Although there is greater than fivefold improvement in the literacy rate of India from independence, the level is well below the world average literacy rate of 84%. India is still one amongst the largest illiterate population of any nation on earth.

In recent times, several major announcements were made for developing the poor conditions in Education Sector in India, the most notable ones being the National Common Minimum Programme (NCMP) of the United Progressive Alliance (UPA) government. The initiatives are as follows:

a. To increase expenditure progressively on education to around 6 percent of GDP

b. To support this increase in expenditure on education, and to increase the quality of education, there would be an imposition of an education cess over all central government taxes

c. To ensure that no one is denied of elementary education due to economic backwardness and poverty

d. To make right to school education a fundamental right for all children in the age group 6–14 years

e. To universalize education through its flagship programmes such as Sarva Siksha Abhiyan and Mid Day Meal.

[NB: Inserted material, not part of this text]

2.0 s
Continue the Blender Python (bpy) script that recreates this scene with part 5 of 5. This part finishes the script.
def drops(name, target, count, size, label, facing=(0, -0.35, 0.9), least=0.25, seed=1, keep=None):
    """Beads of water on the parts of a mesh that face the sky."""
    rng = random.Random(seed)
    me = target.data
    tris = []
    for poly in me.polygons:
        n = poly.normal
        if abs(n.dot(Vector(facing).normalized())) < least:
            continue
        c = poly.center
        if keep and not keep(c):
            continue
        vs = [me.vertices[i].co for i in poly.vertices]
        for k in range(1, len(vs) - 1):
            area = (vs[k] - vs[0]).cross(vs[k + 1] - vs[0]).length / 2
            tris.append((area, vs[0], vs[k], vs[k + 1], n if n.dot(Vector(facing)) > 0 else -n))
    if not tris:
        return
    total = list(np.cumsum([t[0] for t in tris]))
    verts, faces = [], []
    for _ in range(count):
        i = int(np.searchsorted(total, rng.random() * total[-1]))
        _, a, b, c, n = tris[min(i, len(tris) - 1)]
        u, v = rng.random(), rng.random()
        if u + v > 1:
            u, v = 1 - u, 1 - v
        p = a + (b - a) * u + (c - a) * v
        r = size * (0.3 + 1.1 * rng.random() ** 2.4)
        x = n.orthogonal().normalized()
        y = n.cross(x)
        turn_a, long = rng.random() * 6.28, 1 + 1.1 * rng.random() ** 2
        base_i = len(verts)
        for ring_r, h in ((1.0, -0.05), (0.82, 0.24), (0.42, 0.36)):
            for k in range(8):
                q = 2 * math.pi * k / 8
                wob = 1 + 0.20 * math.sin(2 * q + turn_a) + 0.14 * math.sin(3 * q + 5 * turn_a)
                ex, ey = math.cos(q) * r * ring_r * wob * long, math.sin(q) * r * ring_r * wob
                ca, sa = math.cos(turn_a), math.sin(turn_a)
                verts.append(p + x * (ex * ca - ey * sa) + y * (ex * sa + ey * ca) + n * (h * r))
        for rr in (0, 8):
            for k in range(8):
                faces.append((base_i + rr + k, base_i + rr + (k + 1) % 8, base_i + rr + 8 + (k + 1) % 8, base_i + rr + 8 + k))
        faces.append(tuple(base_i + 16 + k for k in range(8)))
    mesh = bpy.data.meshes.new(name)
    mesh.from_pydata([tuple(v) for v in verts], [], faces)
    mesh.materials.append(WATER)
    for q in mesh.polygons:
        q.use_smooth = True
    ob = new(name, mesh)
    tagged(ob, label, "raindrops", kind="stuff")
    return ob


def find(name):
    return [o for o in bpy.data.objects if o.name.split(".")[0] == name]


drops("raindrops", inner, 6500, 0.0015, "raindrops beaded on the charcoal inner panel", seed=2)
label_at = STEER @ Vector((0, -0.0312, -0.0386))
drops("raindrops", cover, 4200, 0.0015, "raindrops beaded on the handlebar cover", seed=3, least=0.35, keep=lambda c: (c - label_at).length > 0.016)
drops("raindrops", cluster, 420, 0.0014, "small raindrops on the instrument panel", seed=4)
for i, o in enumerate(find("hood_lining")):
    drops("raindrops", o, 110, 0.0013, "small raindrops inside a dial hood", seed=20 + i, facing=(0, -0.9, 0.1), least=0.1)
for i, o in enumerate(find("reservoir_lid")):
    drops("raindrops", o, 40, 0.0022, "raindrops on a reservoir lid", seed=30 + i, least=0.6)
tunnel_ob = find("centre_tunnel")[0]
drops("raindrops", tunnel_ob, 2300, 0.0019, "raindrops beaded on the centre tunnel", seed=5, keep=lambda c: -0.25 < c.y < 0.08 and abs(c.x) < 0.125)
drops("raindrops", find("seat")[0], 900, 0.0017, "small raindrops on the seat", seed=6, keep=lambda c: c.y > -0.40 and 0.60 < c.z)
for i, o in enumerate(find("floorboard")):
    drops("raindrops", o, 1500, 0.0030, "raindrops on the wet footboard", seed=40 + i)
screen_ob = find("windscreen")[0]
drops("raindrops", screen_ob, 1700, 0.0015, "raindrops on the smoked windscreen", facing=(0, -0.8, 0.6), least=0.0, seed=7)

The right to education is a fundamental human right, and UNESCO (United Nations Educational, Scientific and Cultural Organization) aims at education for all by 2015.

Schemes by Government:

Asha for Education: Asha for education was founded by Sandeep Pandey with an aim of empowering and transformation of India’s marginalized poor. It is a secular organization dedicated to change in India by focusing on basic education with the belief that education is a critical requisite for socio-economic change. While pursuing a Ph.D. at the University of California, Berkeley, he co-founded Asha for Education to support education for poor children in India by tapping the resources of Overseas Indians, raising ten thousand dollars in the first year. The organization has since expanded to 36 North-American chapters and disbursed nearly one million dollars for programs in India. 

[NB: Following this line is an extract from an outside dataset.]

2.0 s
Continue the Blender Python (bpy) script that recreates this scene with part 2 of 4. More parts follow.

While working with impoverished low caste families and dalits in Ballia district of Uttar Pradesh, Pandey discovered that few children went to school and those that did remained unemployed and hence the idea of providing education to underprivileged children in India.

Mamidipudi Venkatarangaiya Foundation: This is an initiative by Shantha Sinha, started with the aim of guiding the people of Andhra Pradesh to end the scourge of child labour and send their children to school. As head of an extension program at the University of Hyderabad in 1987, she organized a three-month-long camp to prepare children rescued from bonded labour to attend school. Later, in 1991, this idea became a part of the overriding mission of literary in Andhra Pradesh. The foundation’s aim is to create a social climate hostile to child labour, child marriage and other practices that deny children the right to a normal childhood.  

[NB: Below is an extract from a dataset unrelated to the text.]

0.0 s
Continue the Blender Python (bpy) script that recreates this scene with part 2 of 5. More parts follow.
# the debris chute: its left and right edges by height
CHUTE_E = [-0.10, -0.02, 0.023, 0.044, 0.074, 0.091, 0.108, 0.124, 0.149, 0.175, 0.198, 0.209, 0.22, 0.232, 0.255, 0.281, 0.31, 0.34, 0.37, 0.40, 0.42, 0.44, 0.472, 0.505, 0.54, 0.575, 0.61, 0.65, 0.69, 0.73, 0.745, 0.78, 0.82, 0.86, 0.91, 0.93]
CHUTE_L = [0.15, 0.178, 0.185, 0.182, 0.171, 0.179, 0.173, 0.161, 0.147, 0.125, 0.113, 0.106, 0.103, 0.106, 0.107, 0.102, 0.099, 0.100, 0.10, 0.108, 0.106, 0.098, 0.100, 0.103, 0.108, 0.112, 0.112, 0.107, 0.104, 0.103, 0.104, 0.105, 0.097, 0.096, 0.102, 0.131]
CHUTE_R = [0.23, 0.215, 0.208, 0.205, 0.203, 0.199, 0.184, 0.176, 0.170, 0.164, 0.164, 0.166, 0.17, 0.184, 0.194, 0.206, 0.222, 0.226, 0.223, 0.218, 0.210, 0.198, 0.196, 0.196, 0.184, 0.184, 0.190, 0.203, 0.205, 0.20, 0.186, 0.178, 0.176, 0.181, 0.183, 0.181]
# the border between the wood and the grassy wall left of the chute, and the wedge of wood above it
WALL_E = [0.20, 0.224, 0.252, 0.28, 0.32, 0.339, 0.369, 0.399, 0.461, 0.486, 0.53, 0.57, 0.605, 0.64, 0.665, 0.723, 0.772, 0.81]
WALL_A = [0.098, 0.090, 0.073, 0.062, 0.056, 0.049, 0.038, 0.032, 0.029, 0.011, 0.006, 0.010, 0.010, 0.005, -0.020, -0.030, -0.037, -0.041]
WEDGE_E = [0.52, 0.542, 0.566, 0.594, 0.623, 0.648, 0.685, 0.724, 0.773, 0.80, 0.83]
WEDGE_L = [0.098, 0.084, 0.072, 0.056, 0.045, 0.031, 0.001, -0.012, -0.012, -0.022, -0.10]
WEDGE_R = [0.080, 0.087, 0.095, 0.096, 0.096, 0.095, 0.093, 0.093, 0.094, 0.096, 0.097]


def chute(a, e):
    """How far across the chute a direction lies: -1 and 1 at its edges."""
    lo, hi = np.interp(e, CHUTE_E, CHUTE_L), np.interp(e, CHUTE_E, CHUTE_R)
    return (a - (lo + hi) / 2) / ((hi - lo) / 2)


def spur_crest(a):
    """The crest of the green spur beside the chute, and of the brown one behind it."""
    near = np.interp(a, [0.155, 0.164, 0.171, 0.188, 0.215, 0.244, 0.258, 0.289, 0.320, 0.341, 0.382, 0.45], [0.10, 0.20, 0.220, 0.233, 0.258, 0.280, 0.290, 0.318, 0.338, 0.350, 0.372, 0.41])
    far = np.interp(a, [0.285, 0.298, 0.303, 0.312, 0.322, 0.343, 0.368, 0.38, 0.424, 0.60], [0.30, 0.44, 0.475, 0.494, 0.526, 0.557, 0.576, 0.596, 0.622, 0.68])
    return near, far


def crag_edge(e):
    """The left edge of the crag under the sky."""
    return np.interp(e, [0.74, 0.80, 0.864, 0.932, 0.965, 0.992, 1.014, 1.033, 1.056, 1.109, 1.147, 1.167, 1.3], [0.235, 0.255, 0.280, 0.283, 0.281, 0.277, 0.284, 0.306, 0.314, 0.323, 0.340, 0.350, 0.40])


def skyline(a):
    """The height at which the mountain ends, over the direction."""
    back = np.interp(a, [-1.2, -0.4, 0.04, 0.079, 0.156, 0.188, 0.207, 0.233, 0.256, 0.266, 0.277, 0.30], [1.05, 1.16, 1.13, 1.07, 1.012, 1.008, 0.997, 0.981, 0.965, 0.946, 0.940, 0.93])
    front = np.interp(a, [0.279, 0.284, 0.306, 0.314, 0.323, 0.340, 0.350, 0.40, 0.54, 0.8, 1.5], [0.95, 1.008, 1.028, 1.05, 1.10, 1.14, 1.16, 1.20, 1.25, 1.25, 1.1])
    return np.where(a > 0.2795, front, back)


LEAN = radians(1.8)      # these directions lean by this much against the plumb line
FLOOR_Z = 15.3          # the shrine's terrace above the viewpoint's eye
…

Mid-day Meal Scheme: With a goal to serve over 5,00,000 children per day by 2009 Mid-day meal project believes in success by irradiating two of the most pressing problems of India -Hunger & Education. The high drop-out rate in schools has been a matter of major concern. One of the most popular schemes adopted to attract children to schools is the Mid-day Meal Scheme, launched in 1995.  

National Literacy Mission: The National Literacy Mission, launched in 1988, aimed at attaining a literacy rate of 75 per cent by 2007. It imparts functional literacy to non-literates in the age group of 15–35 years. The Total Literacy Campaign is its principal strategy for eradication of illiteracy.

Sarva Siksha Abhiyan: The Sarva Siksha Abhiyan (Total Literacy Campaign) was launched in 2001 to ensure that all children in the 6–14 year age-group attend school and complete eight years of schooling by 2010. An important component of the scheme is the Education Guarantee Scheme and Alternative and Innovative Education, meant primarily for children in areas with no formal school within a one kilometer radius. This district primary education programme launched in 1994, has now opened more than 160,000 new schools and almost 84,000 alternative schools.

There is an increased need for more and more such initiatives to float up, which means other Non-Government efforts to take education to the weaker society. The bulk of Indian illiterates live in the country’s rural areas, where social and economic barriers play an important role in keeping those at the bottom of the pyramid, of society, illiterate. Government programmes alone, although well executed, may not be adequate to dismantle barriers built over centuries. Major social improvement efforts are sometimes required to bring about a change in the rural scenario.